Eliminating rubbish
Jeff Benson
Crystal Cove Volunteer Coordinator Winter Bonnin said she can’t walk
through the state park without picking up a soda bottle, a cigarette
butt or a Styrofoam cup someone has carelessly thrown aside. She said
she has done that just about every day for seven years, and it makes
her sick.
The trash wasn’t necessarily discarded there, she added, since it
may have been washed down a river or storm drain from farther inland.
Many of these objects aren’t biodegradable and don’t taste good to
marine animals unable to digest them.
“I’m sure most people don’t want to swim with trash, but some
don’t have the consciousness to do anything about it,” Bonnin said.
“If you pulled a plug and drained out all the ocean’s water, it would
be a garbage can down there.”
On Saturday, nearly 100 countries will address these same concerns
by participating in the 20th annual Coastal Cleanup Day. Last year,
more than 450,000 people from 91 countries collected an estimated 7.5
million pounds of marine debris, according to The Ocean Conservancy.
From 9 a.m. to noon Saturday, California’s volunteers will clean
trash and debris from 1,100 miles of coastline. Nearby locations
include the Upper Newport Bay, Newport Beach from the West Jetty to
the Santa Ana River, Corona del Mar State Beach, Crystal Cove’s Reef
Point and Pelican Point, Huntington Beach and Laguna Beach.

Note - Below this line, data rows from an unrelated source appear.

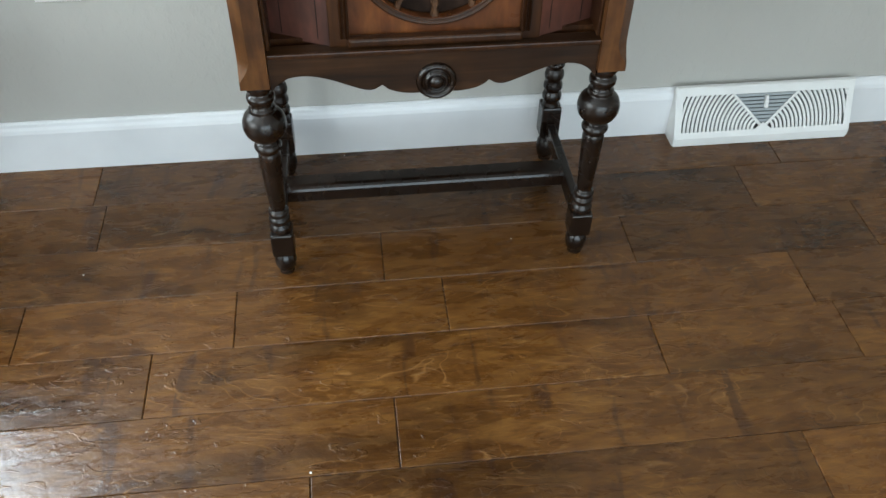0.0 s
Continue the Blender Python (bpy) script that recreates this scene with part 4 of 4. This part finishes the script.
for k, (x, y, size) in enumerate(((-0.215, -0.732, 0.0028), (-0.595, -0.309, 0.0018), (-0.143, -0.025, 0.0016), (0.145, -0.293, 0.0013))):
    crumb(x, y, size, 300 + k)


# ---- floor planks ----
def plank_floor():
    floor = structure("floor", box((ROOM_L - T, ROOM_B - T, -0.1), (ROOM_R + T, T, -0.0028)), M["joint"], "stained brown hand-scraped maple plank floor", "floor")
    rng = random.Random(5)
    pitch, first = 0.1213, -0.0095
    known = {1: (-0.583, 0.62), 2: (-0.087, 0.354), 3: (-0.675, -0.334, 0.010), 4: (-0.459, 0.338), 5: (-0.09, 0.75), 6: (-0.216, 0.5)}
    meshes = {}
    row, y1 = 0, first
    while y1 > ROOM_B:
        y0 = max(y1 - pitch, ROOM_B)
        cuts = list(known.get(row, (rng.uniform(-0.6, -0.1), rng.uniform(0.2, 0.9))))
        while cuts[0] > ROOM_L:
            cuts.insert(0, cuts[0] - rng.choice((0.32, 0.45, 0.62, 0.8)))
        while cuts[-1] < ROOM_R:
            cuts.append(cuts[-1] + rng.choice((0.32, 0.45, 0.62, 0.8)))
        for a, b in zip(cuts, cuts[1:]):
            a, b = max(a, ROOM_L), min(b, ROOM_R)
            if b - a < 0.02:
                continue
            w, d = b - a - 0.0012, y1 - y0 - 0.0005
            key = (round(w, 4), round(d, 4))
            if key not in meshes:
                e = 0.0014
                bm = bmesh.new()
                rings = [[bm.verts.new((sx * (w / 2 - i), sy * (d / 2 - i), z)) for sx, sy in ((-1, -1), (1, -1), (1, 1), (-1, 1))] for i, z in ((0, -0.0028), (0, -0.0012), (e * 0.4, -0.0004), (e, 0.0))]
                for p, q in zip(rings, rings[1:]):
                    for k in range(4):
                        bm.faces.new((p[k], p[(k + 1) % 4], q[(k + 1) % 4], q[k]))
                bm.faces.new(rings[-1])
                meshes[key] = mesh_of(bm, "plank", M["plank"])
            ob = new("plank", meshes[key])
            ob.parent = floor
            ob.location = ((a + b) / 2, (y0 + y1) / 2, 0)
        y1 = y0
        row += 1


plank_floor()
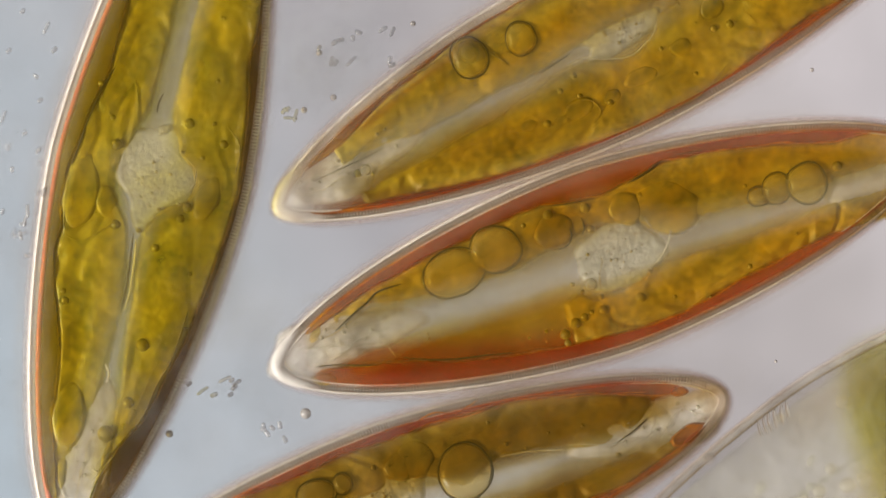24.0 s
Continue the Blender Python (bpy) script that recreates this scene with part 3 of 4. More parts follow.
# ---- diatom standing nearly upright in the view, olive ----
MA = plastid_materials("olive", (0.17, 0.158, 0.032), (0.64, 0.465, 0.035), (0.12, 0.072, 0.002), (0.24, 0.135, 0.003), (0.98, 0.94, 0.29), (0.50, 0.34, 0.02),
                       (0.24, 0.195, 0.003), (0.44, 0.33, 0.006), (0.80, 0.68, 0.06))
A = diatom(-0.492, 0.25, 75.11, "lance-shaped olive-gold diatom with clear star-shaped centre, on the slide")
LA, WA = 0.669, 0.181
PLAN_A = plan(LA, WA, 0.0049, 0.6663, 0.1761, 0.1680, 1.526, 0.570, 0.0050, 0.0062, 0.0088)
lower_valve(A, LA, WA, PALE)
contents(A, LA, WA, MA,
         channel([(-590, 30), (-527, 33), (-441, 21), (-345, 12), (-271, 8), (-190, 18), (-132, 32), (-88, 41), (-27, 64), (-1, 82), (17, 75), (49, 53), (114, 45), (300, 20), (600, 30)],
                 [(-590, 9), (-526, 9), (-438, 25), (-364, 30), (-265, 14), (-195, 2), (-133, 0), (-72, 13), (-37, 45), (1, 86), (21, 85), (42, 30), (98, 6), (300, 14), (600, 28)]),
         lambda s, side: 0.004 + 0.060 * bell(s, 0, 0.09) + 0.014 * bell(s, -0.45, 0.2) + 0.010 * bell(s, 0.25, 0.1) + 0.035 * bell(s, -0.62, 0.10),
         [(1, [(-597, 30), (-540, 50), (-492, 66), (-443, 76), (-373, 84), (-323, 92), (-276, 107), (-229, 125), (-170, 138), (-128, 136), (-79, 147), (-13, 149), (25, 143), (78, 137), (133, 125), (167, 114)], -0.90, 0.9), (-1, [(-620, 18), (-541, 23), (-496, 37), (-424, 78), (-347, 98), (-291, 114), (-227, 124), (-163, 134), (-87, 144), (7, 150), (78, 141), (128, 136), (226, 116)], -0.95, 0.9)], [(0.1395, 0.1292, 0.006), (0.0916, 0.103, 0.005), (0.0861, 0.0964, 0.005), (0.0406, 0.077, 0.009), (-0.0975, 0.0475, 0.009), (-0.0986, 0.0048, 0.005), (-0.0395, -0.0695, 0.008), (-0.0612, -0.0618, 0.007), (-0.0539, -0.0464, 0.004), (0.1066, -0.0389, 0.009), (0.1907, -0.0714, 0.006), (0.1159, -0.082, 0.004), (0.0521, -0.0751, 0.007), (0.0514, -0.065, 0.004), (0.0843, -0.1069, 0.007), (-0.1223, -0.0304, 0.007), (-0.2333, 0.1108, 0.006), (-0.249, 0.1035, 0.007), (-0.2945, -0.0483, 0.011), (-0.3993, -0.0472, 0.010), (-0.4623, -0.0205, 0.014), (-0.1444, 0.1189, 0.004), (-0.1533, -0.1008, 0.004)], [(0.0854, 0.002, 0.009, 0.009, -75)], [(-0.0571, 0.1214, 0.036, 0.075, -87), (-0.062, 0.0735, 0.022, 0.032, -75), (-0.4471, 0.0508, 0.034, 0.062, -83), (-0.0138, -0.0999, 0.026, 0.050, -95), (-0.6202, -0.0179, 0.012, 0.030, -95)], [(0.0, -0.004, 0.098, 0.070, 10)], 3,
         [(1, -0.90, 0.85, [(-611, 24), (-524, 30), (-470, 20), (-414, 4), (-341, 1), (-248, 4), (-217, 4), (-157, 9), (-117, 16), (-85, 31), (-55, 55), (-6, 65), (26, 61), (87, 40), (131, 30), (181, 28)]),
          (-1, -0.92, 0.85, [(-625, 19), (-543, 18), (-458, 26), (-375, 27), (-295, 16), (-214, 8), (-164, 0), (-125, -5), (-86, 2), (-48, 29), (-28, 65), (4, 71), (28, 63), (51, 31), (87, 11), (137, 4), (189, 5)])],
         [(0.09, 0.0156, 0.012, 0.012, -75), (0.0897, 0.0363, 0.009, 0.010, -75)], 0.018)
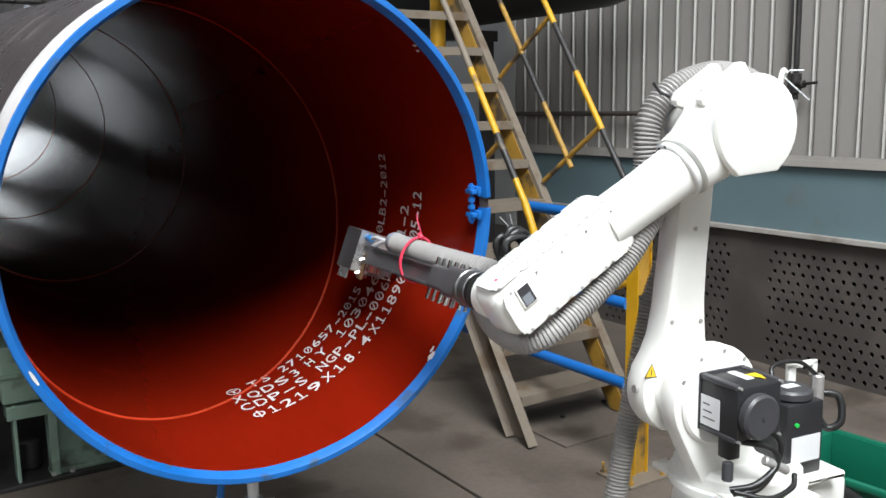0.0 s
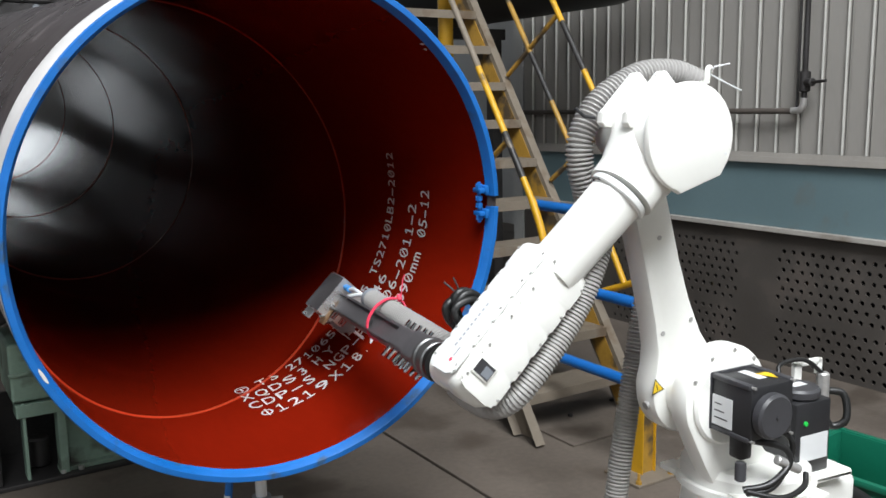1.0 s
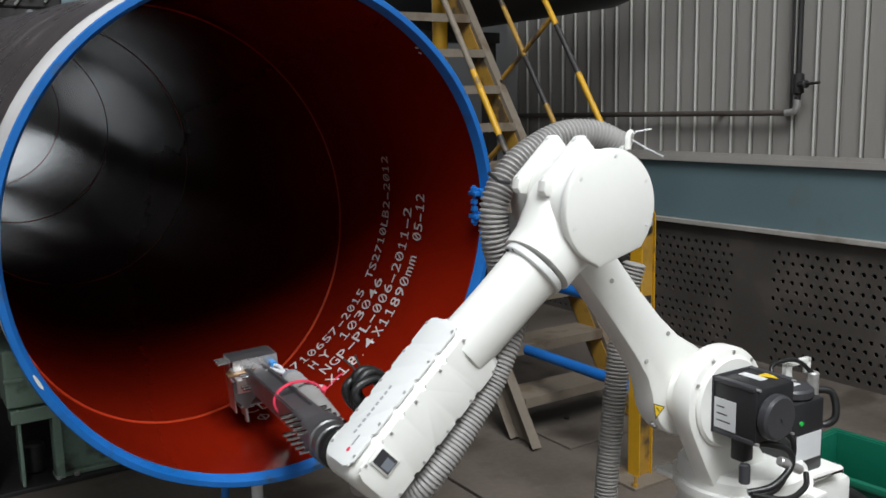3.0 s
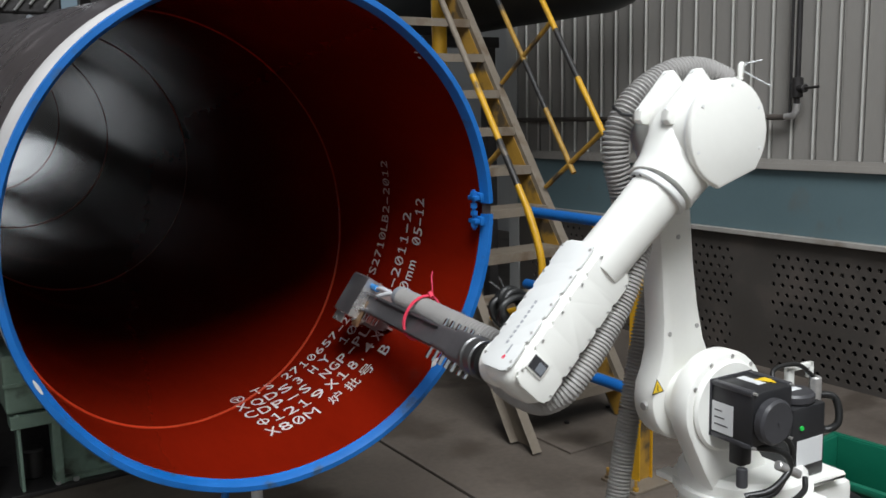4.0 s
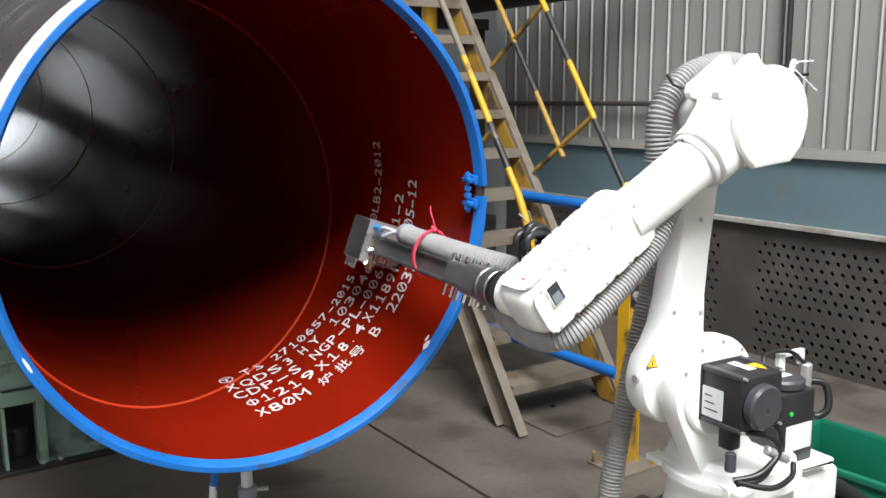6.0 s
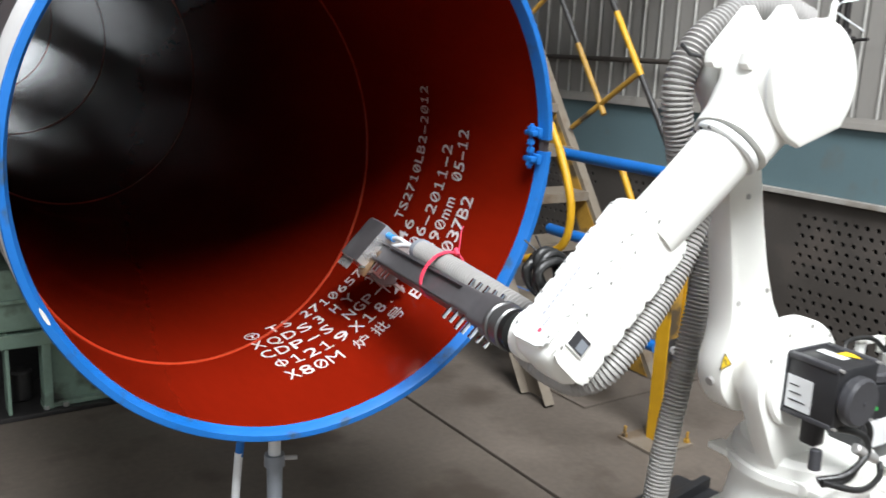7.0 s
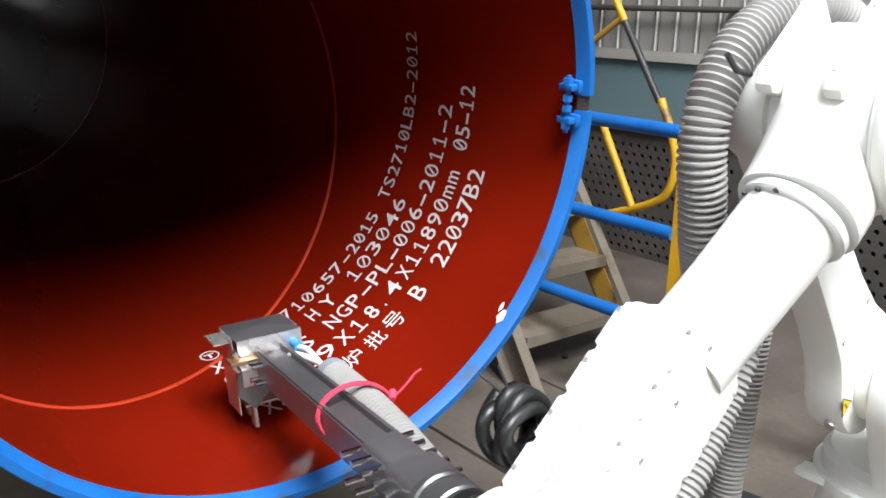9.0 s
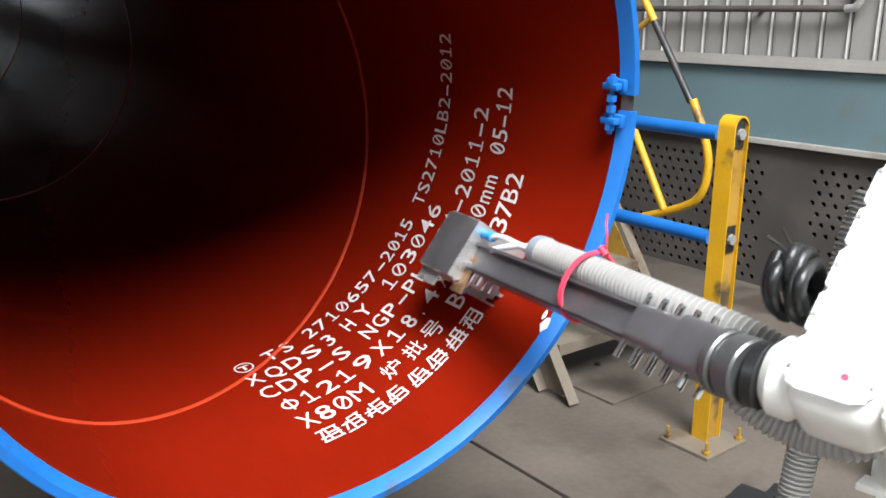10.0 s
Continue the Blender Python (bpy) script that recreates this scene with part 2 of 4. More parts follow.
def hall():
    def st(name, bm, mat, label):
        return tagged(part(name, bm, mat), label=label, category=name.split("_")[0], kind="structure")

    # floor slabs with open joints
    xs, ys = [-9, -3.4, -1.2, 1.094, 3.6, 6], [-12, -6.5, -3.2, 4.4, 8, 19]
    fl = st("floor", boxed(-9, 6, -12, 19, -0.3, -0.06), GAP, "dusty grey-brown concrete floor in slabs with dark joints")
    for a, b in zip(xs, xs[1:]):
        for c, d in zip(ys, ys[1:]):
            bm = boxed(a + 0.008, b - 0.008, c + 0.008, d - 0.006, -0.06, 0.0, bev=0.003)
            part("slab", bm, CONC, fl)
    bm = boxed(-9.2, -9, -12, 19, 0, 4.6)
    box(bm, -9.2, -9, -12, 19, 6.6, 8)
    box(bm, -9.2, -9, -12, -7, 4.6, 6.6)
    box(bm, -9.2, -9, 4, 19, 4.6, 6.6)
    st("wall_west", bm, HALLW, "plain grey hall wall with a high window band")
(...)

Bonnin said 200 to 250 volunteers typically show up at Crystal
Cove annually for the cleanup.
The Upper Newport Bay cleanup is part of California Coastal
Cleanup Day and is the largest cleanup effort in the state, with
2,000 volunteers picking up 40,000 pounds of trash each year,
according to the Orange County Public Facilities and Resources
Department. Volunteers will meet from 8 a.m. to 1 p.m. at the Peter
and Mary Muth Interpretive Center parking area, 2301 University
Drive, Newport Beach.
Santa Ana-based preservation group Trails 4 All and Costa Mesa’s
Earth Resource Foundation will hold their annual Inner-Coastal
Watershed Cleanup Day around Orange County’s inland areas, cleaning
the bays, creeks, rivers and lakes that feed into the ocean.
Volunteers will meet at 9 a.m. at Vista Park, Pacific Avenue and
Victoria Street in Costa Mesa, and at Victoria Pond, where 19th
Street turns into Balboa Avenue in Newport Beach.
“Most of this is built up from the whole year, not from years
past,” said Stephanie Barger, Earth Resource Foundation founder and
director. “The amount of trash that needs to be picked up is
decreasing, but the cleanup is not just about picking up trash. It’s
about educating people. People become very numb in Southern
California as to how trashy our environment can be.”